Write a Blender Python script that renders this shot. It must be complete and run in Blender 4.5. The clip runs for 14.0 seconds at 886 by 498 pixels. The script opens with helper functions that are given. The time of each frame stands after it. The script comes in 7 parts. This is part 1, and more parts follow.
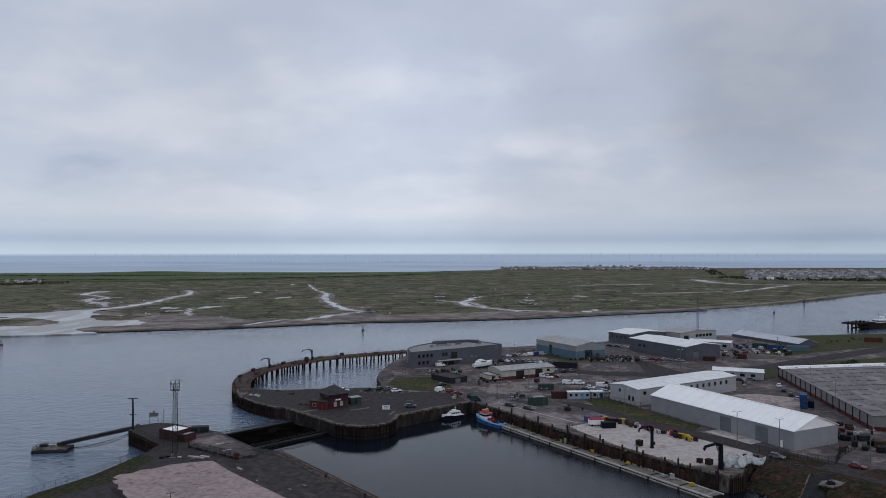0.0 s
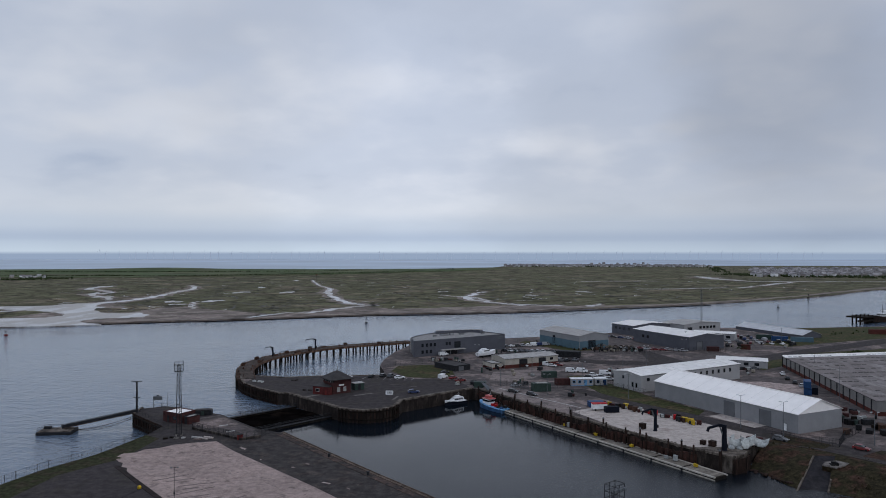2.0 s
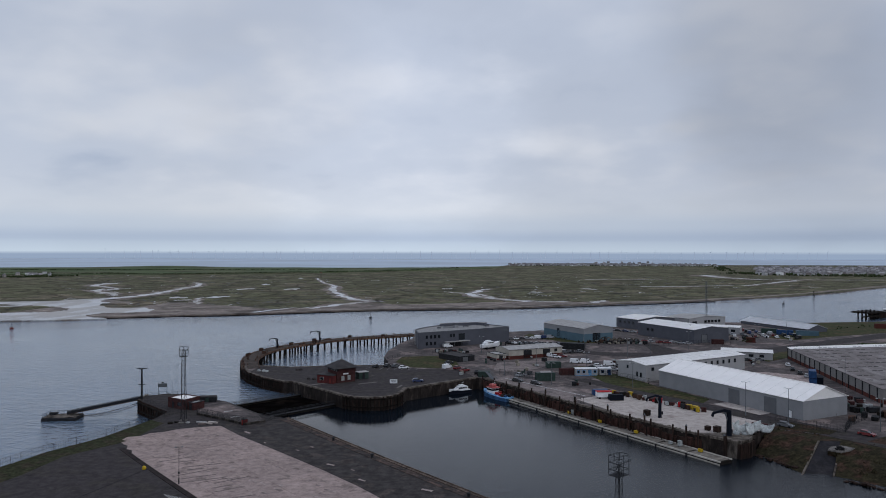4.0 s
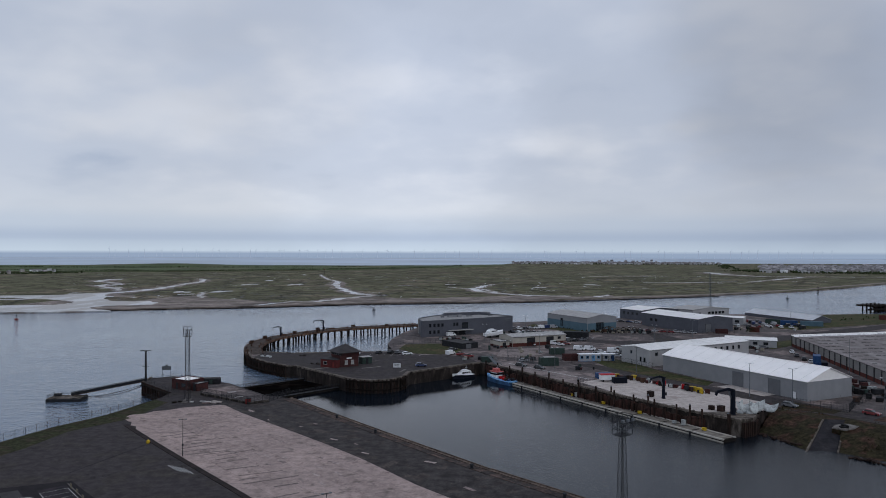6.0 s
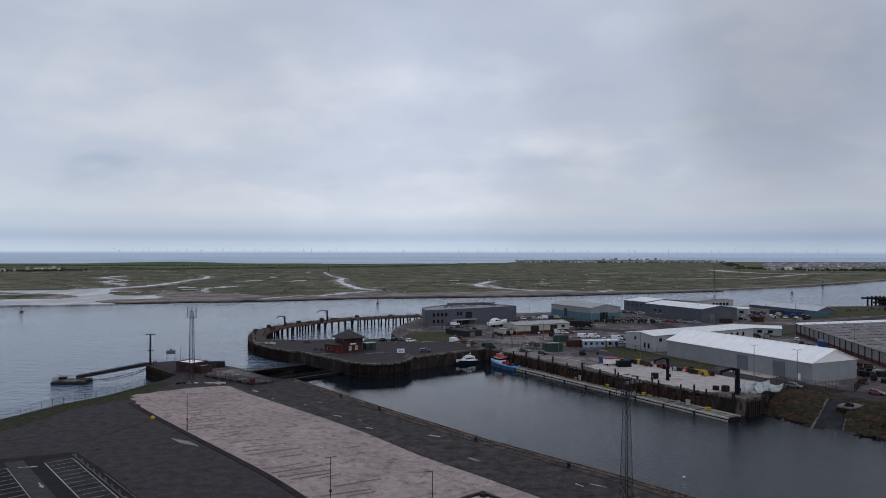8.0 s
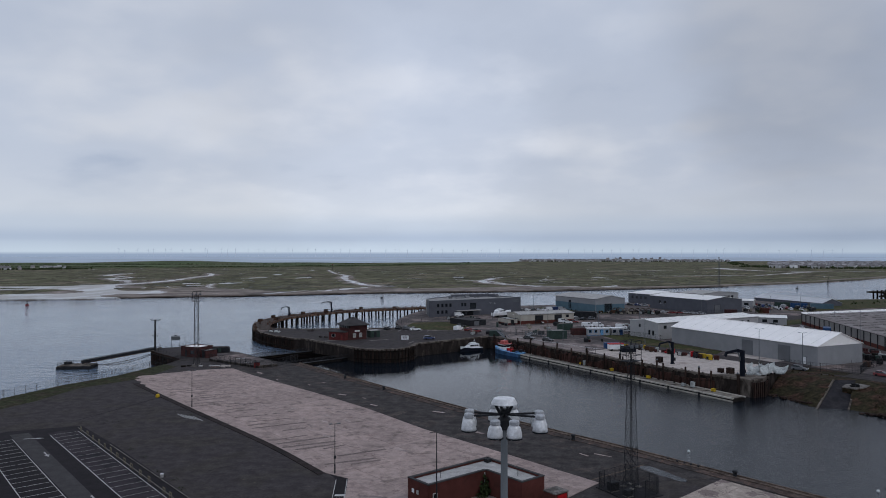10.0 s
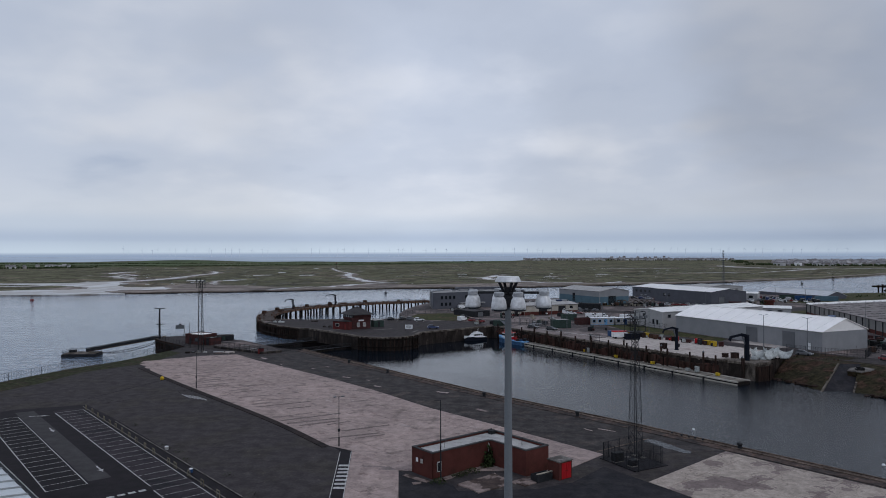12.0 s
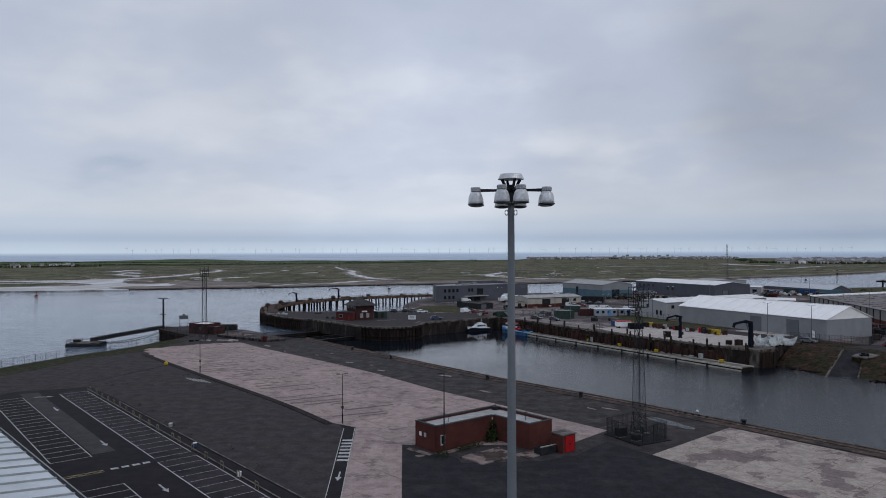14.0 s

■ ■ ■

▶ CHALLENGE: Restate the whole of the material word for word without the pictures.

▶ ANSWER TO THIS PROBLEM:
Write a Blender Python script that renders this shot. It must be complete and run in Blender 4.5. The clip runs for 14.0 seconds at 886 by 498 pixels. The script opens with helper functions that are given. The time of each frame stands after it. The script comes in 7 parts. This is part 1, and more parts follow.
0.0 s
2.0 s
4.0 s
6.0 s
8.0 s
10.0 s
12.0 s
14.0 s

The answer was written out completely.